SUPPLIED DATA:
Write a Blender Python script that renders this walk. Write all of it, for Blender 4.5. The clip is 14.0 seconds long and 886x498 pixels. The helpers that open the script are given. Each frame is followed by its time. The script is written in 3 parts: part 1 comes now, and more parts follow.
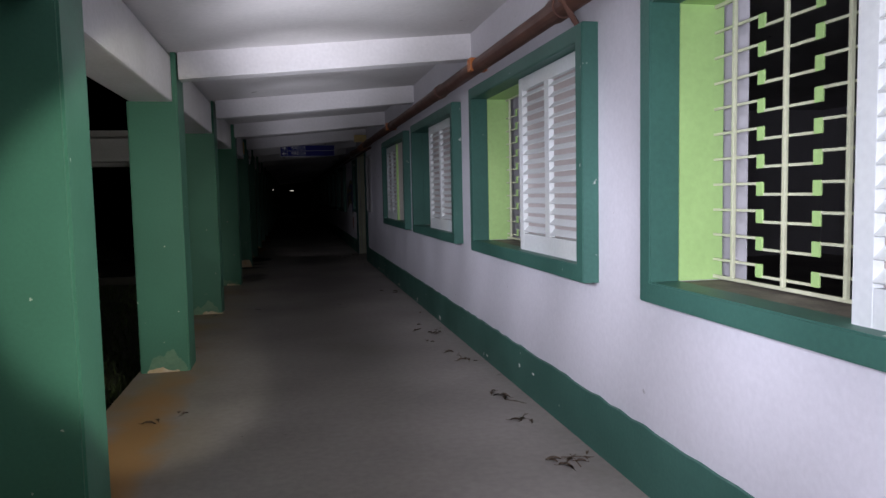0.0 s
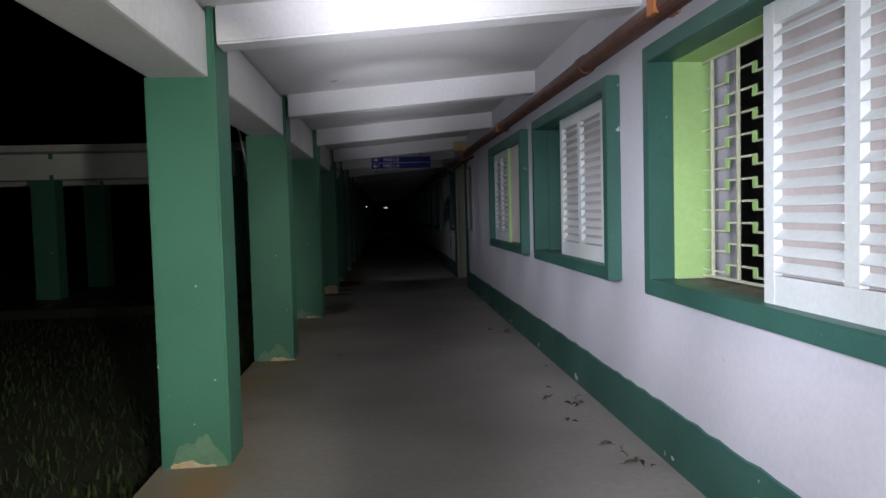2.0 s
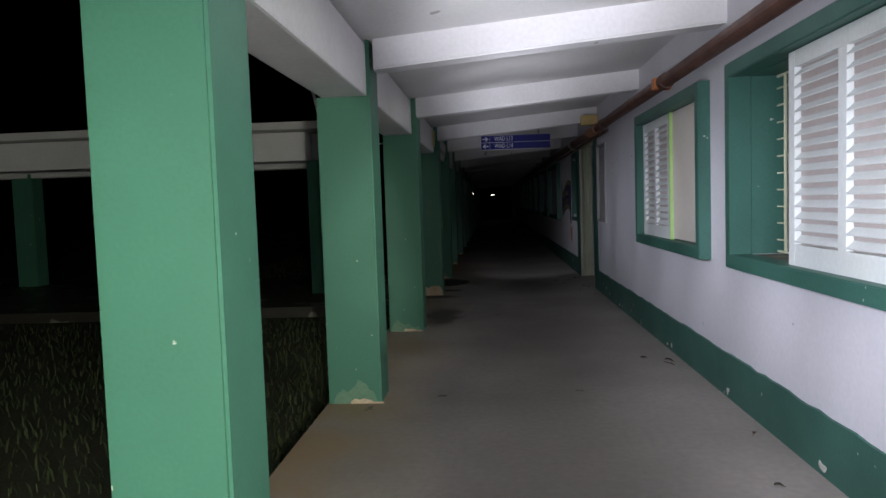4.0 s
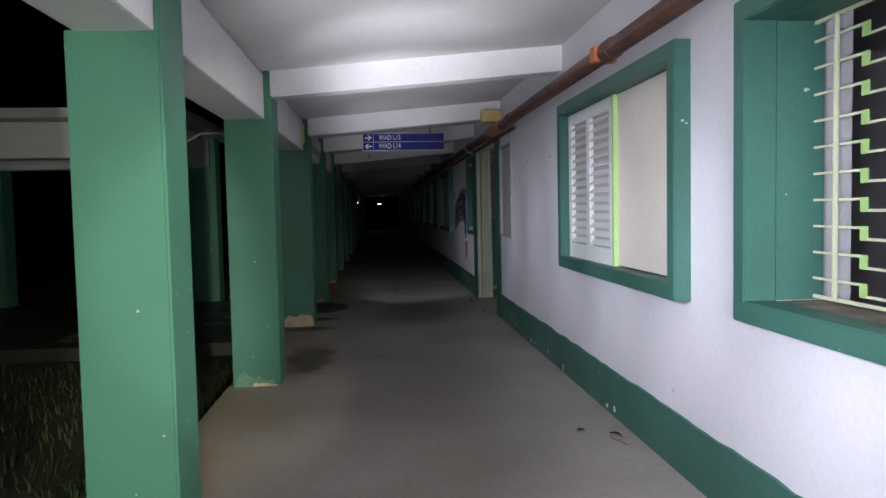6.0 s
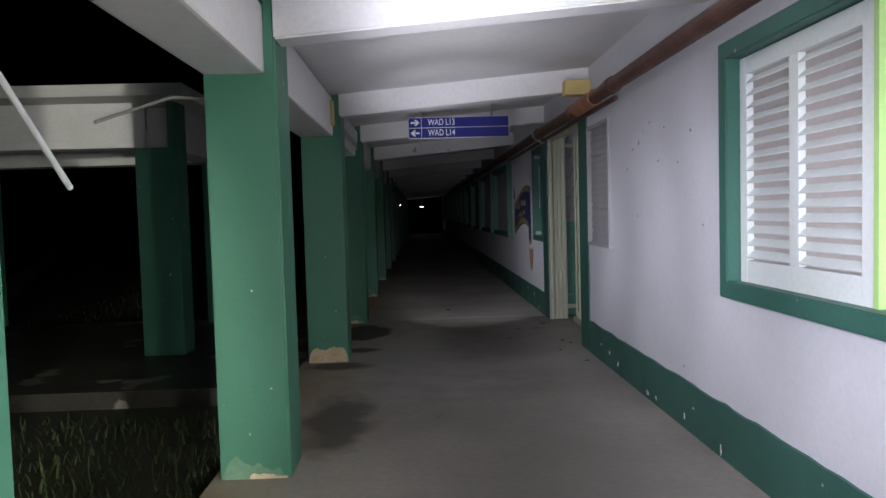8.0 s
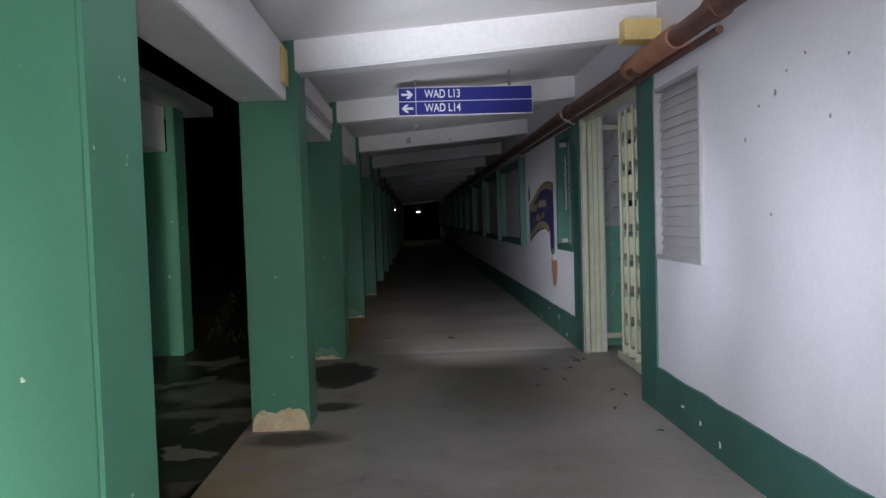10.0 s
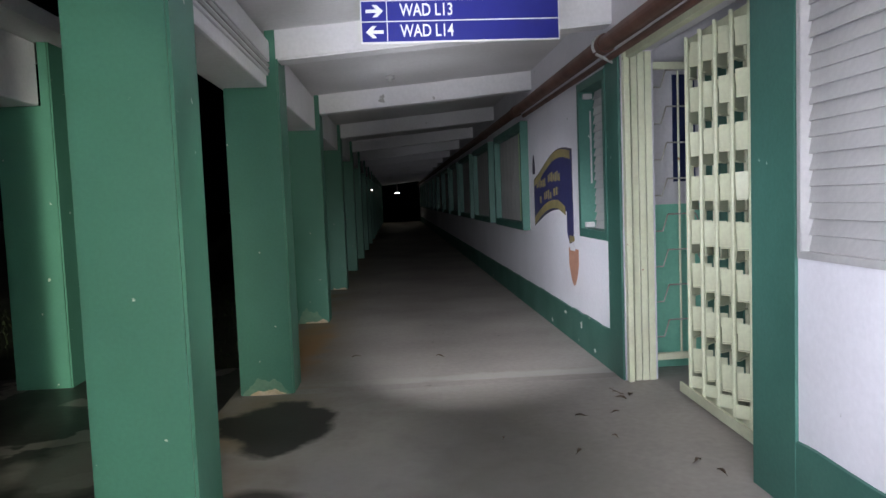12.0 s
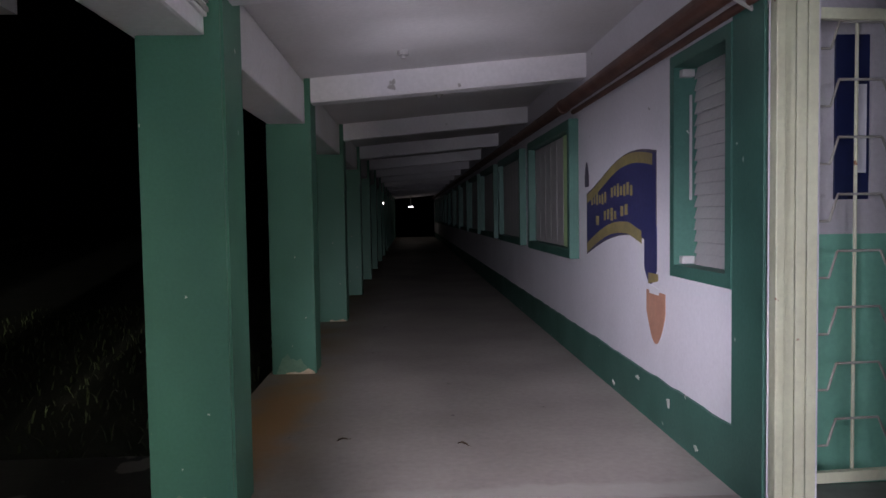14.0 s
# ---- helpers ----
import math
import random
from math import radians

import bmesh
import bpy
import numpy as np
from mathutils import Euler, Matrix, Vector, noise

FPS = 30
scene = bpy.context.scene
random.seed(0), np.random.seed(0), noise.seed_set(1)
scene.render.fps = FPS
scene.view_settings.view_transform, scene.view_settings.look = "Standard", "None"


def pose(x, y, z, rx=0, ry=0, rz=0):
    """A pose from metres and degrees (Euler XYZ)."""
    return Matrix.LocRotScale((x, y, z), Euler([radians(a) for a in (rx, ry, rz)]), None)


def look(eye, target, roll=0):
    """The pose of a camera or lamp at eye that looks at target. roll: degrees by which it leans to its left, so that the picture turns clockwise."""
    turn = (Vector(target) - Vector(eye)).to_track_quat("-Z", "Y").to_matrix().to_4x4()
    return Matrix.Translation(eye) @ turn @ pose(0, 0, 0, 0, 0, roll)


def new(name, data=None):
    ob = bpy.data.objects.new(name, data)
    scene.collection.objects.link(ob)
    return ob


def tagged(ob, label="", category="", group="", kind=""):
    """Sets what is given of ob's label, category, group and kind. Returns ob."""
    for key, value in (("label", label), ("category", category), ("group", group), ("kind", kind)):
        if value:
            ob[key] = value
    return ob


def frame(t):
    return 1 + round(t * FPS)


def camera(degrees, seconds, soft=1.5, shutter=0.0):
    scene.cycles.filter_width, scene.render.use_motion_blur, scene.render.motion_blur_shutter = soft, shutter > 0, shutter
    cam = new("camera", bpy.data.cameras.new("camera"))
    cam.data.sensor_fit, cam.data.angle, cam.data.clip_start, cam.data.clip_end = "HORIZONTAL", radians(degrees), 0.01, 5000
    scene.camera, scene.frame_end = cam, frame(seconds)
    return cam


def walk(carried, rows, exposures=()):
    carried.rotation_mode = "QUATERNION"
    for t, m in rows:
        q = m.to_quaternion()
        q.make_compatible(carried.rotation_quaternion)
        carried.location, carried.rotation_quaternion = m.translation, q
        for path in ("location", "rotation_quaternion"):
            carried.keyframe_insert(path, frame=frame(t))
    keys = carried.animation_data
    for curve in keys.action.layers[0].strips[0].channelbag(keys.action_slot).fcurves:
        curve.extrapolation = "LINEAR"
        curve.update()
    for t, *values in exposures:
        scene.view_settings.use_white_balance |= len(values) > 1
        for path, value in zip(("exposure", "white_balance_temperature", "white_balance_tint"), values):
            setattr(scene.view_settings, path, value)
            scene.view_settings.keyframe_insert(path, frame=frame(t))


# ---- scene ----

WORK TO DO: Filter out every line that lacks the word "walk", and copy the rest.

SOLUTION:
Write a Blender Python script that renders this walk. Write all of it, for Blender 4.5. The clip is 14.0 seconds long and 886x498 pixels. The helpers that open the script are given. Each frame is followed by its time. The script is written in 3 parts: part 1 comes now, and more parts follow.
def walk(carried, rows, exposures=()):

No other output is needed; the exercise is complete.